Running Away
Tom Artrocker contemplates Armageddon, and the transport means to escape it
Artrockers,
Even an urbanite like myself occasionally feels the need to look at trees, listen to babbling brooks and skim stones across the waves. In order to satisfy this desire we go on holidays. For others the desire seems so overwhelming that they actually buy a second home, away from the sturm und drang of city life. Others buy boats, some even buy planes. And while they may tell themselves that they're doing this for fun / because the can afford it / in order to look at trees I perceive a deeper, darker reason, so deep that they aren't even aware of it themselves - Escape. That's escape as in the need to flee. Why buy an additional home, equip it, pay the poll tax, install security just to spend a few weeks of the year there? Well, maybe some will say it's an investment, a hedge against hard times to come, which is of course true, but why does it have to be in a field?If it's all about long term investment I'd recommend buying your second home in London with it's ever spiralling prices maintaining the national house price average at an artificial high.

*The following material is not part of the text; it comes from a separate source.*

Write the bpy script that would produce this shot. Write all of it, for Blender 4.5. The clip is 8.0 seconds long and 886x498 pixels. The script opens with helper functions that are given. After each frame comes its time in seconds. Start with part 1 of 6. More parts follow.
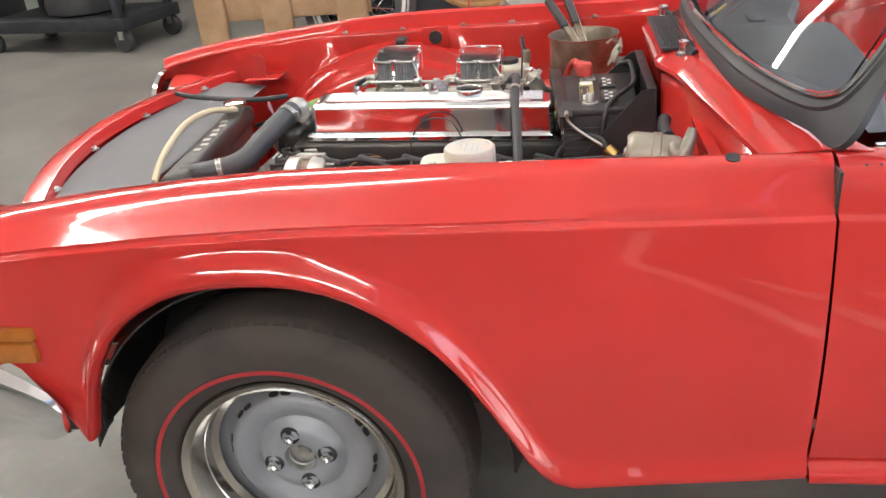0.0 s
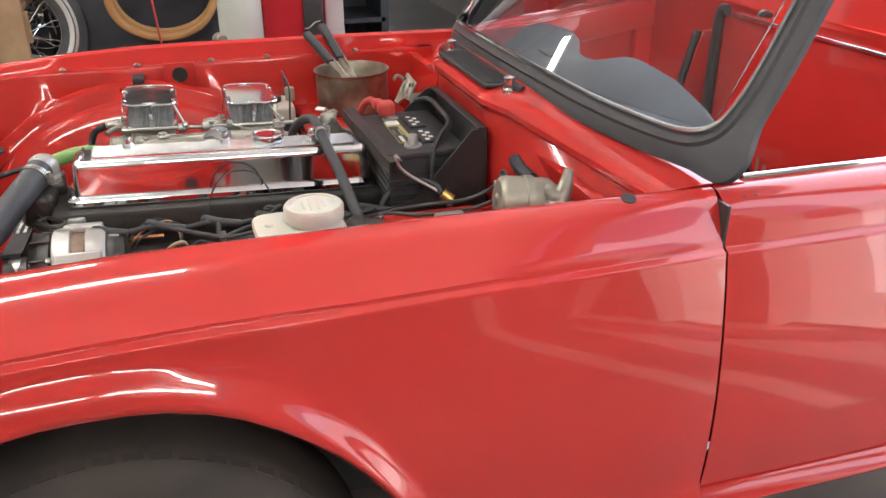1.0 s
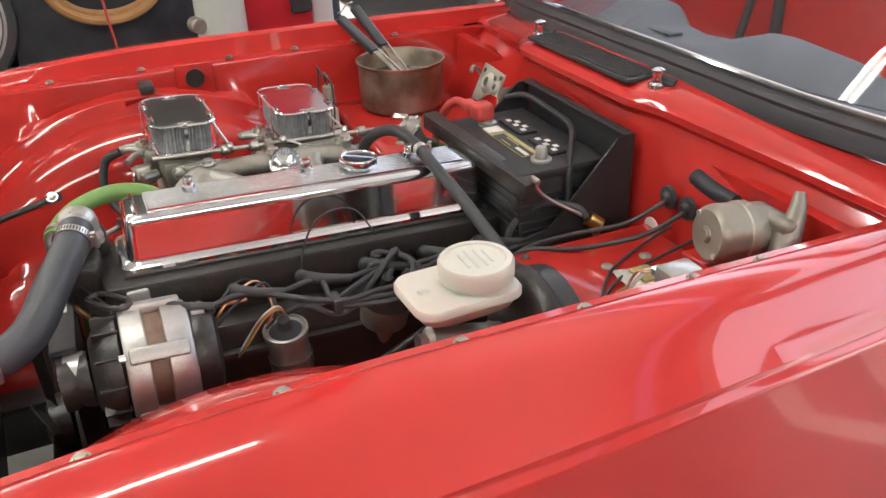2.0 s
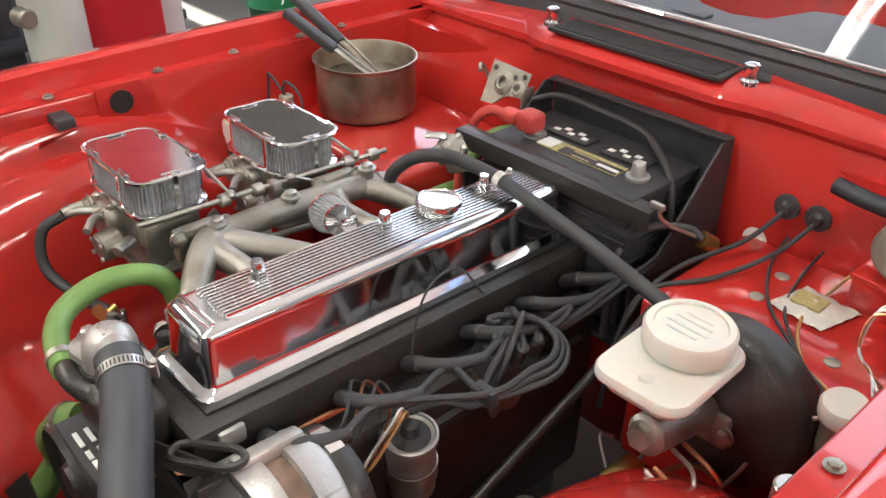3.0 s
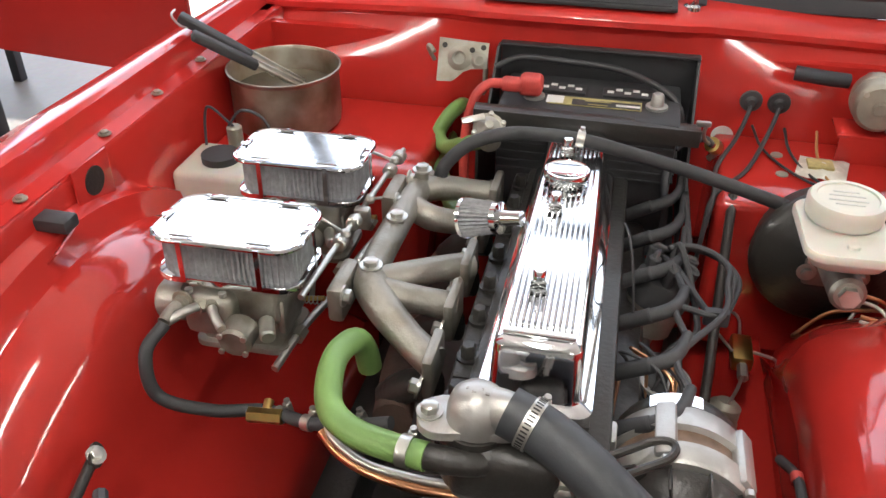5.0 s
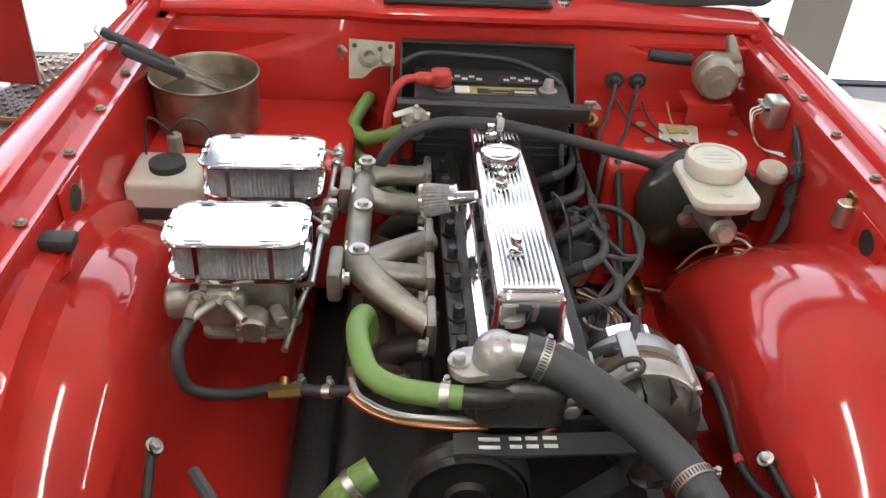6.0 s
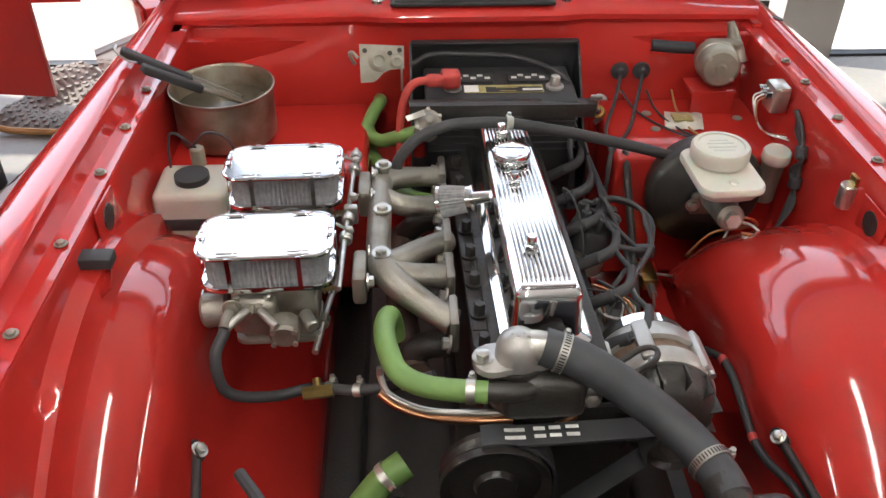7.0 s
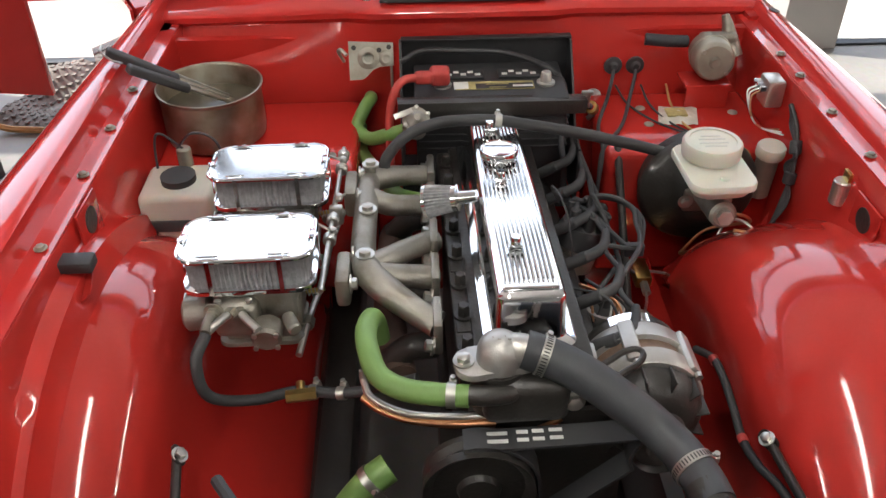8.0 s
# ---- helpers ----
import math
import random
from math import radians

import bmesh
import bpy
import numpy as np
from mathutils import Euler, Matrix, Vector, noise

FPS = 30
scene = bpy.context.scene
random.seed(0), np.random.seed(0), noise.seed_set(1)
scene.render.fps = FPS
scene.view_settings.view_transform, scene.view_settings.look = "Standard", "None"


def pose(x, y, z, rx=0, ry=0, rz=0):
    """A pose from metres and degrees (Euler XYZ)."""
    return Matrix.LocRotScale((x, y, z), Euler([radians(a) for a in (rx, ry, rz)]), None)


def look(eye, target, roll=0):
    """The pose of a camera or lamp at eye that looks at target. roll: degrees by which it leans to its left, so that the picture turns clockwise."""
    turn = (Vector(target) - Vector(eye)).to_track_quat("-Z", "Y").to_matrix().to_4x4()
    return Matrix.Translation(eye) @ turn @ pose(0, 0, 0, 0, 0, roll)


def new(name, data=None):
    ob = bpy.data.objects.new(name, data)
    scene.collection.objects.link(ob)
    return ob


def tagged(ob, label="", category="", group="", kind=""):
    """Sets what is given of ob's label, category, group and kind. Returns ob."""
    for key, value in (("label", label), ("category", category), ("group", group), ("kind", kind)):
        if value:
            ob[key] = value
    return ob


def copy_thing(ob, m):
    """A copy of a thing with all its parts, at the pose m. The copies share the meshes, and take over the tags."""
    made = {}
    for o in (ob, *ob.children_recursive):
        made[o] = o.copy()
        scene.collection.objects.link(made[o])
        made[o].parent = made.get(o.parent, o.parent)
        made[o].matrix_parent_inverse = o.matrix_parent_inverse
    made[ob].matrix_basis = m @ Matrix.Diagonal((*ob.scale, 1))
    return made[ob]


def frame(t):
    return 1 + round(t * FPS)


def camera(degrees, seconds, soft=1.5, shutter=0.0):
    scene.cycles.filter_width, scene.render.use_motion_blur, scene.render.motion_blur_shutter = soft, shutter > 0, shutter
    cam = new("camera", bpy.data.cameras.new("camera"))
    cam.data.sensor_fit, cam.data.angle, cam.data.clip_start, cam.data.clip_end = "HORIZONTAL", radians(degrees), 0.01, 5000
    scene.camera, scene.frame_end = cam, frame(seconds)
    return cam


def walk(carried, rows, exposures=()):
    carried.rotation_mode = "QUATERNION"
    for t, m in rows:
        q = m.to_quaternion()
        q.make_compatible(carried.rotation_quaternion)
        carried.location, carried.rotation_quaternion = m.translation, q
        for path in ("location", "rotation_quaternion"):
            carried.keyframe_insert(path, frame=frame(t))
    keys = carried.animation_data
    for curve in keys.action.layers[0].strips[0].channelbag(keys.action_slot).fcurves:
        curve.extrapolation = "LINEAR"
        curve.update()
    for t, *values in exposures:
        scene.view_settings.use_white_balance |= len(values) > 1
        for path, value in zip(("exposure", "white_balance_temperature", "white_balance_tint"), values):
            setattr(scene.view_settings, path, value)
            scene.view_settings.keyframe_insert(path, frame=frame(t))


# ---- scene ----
cam = camera(55.7, 8.0)
PATH = [
    (0, (0.475, -1.82, 1.288), (0.169, -0.045, 0.42), -5.7),
    (0.5, (0.322, -1.69, 1.283), (0.526, 0.103, 0.42), -1.3),
    (1, (0.141, -1.602, 1.28), (0.655, 0.134, 0.43), -0.5),
    (1.5, (0.02, -1.376, 1.273), (0.584, 0.312, 0.36), -1.9),
    (1.7, (-0.012, -1.29, 1.275), (0.563, 0.39, 0.355), -2.5),
    (2.8, (-0.307, -0.832, 1.286), (0.792, 0.481, 0.252), 1.0),
    (3, (-0.336, -0.713, 1.292), (0.792, 0.559, 0.238), -0.0),
    (3.5, (-0.442, -0.527, 1.284), (0.779, 0.606, 0.177), -0.3),
    (4, (-0.637, -0.407, 1.287), (0.921, 0.284, 0.241), 3.2),
    (4.2, (-0.678, -0.355, 1.301), (0.911, 0.28, 0.265), 3.5),
    (5.3, (-0.703, -0.004, 1.317), (0.925, 0.204, 0.175), -1.4),
    (5.5, (-0.762, 0.046, 1.335), (0.889, 0.085, 0.208), 0.2),
    (6, (-0.847, 0.113, 1.401), (0.787, 0.012, 0.252), 3.4),
    (6.5, (-0.871, 0.12, 1.441), (0.754, 0.025, 0.279), 1.4),
    (7, (-0.872, 0.126, 1.45), (0.738, 0.051, 0.265), 0.3),
    (7.5, (-0.859, 0.108, 1.455), (0.743, 0.06, 0.259), -0.3),
    (8, (-0.856, 0.088, 1.452), (0.743, 0.041, 0.252), -0.7),
]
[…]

I believe that the need for a second home in the country displays a subconscious knowledge that sooner or later it's all going to go pear-shaped in the city, that the great unwashed will, at some point, realise what a bunch of soft gets they've been for allowing the establishment to get away with treating them like crap for so long, sharpen up the dripping knives and head out looking for blood. Or terrorists will let off a dirty bomb, or maybe the city will be drowned in the flood. Deep down they know that one of these scenarios will happen, so it's important to have somewhere to run to when it does. And what about the boat owners? Well, the endless marinas that now blight our coast are testament to the fact that this bunch aren't taking any chances, when the nasty comes down they'll be heading out to sea where the sans-cullottes can't follow. The boat sits, fuelled up and pointing out to sea, waiting for Armageddon.
Of course all those charlies who bought narrow boats the better to cruise that canals have fatally misread the signs, there's no escape for a boat that can't take to the sea, just cruising round and round in circles 'til the plague, or the boredom gets you.
Holders of pilots licenses and the owners of private planes are taking no chances - when the balloon goes up so will they.
The most extreme case of Escape Syndrome (I thought of it, I can name it) though resides with the super-rich who's antenna for the apocalypse is particularly well developed - not for them the country home or boat, you see they know that it isn't going to be restricted to the cities, it will be planet-wide. So where do you escape to then? Don't worry, they're on the case, led by super-super rich person Richard Branson (who's escape gene is so well developed he bought himself an island...or two) they'll be leaving the planet. That's right. You think all this creating craft to leave our atmosphere is for fun? Do you think it's the old hippy looking to make money from space tourism? Think again, it's an escape pod for people with the cash to pay for it.
And they're packing their bags right now.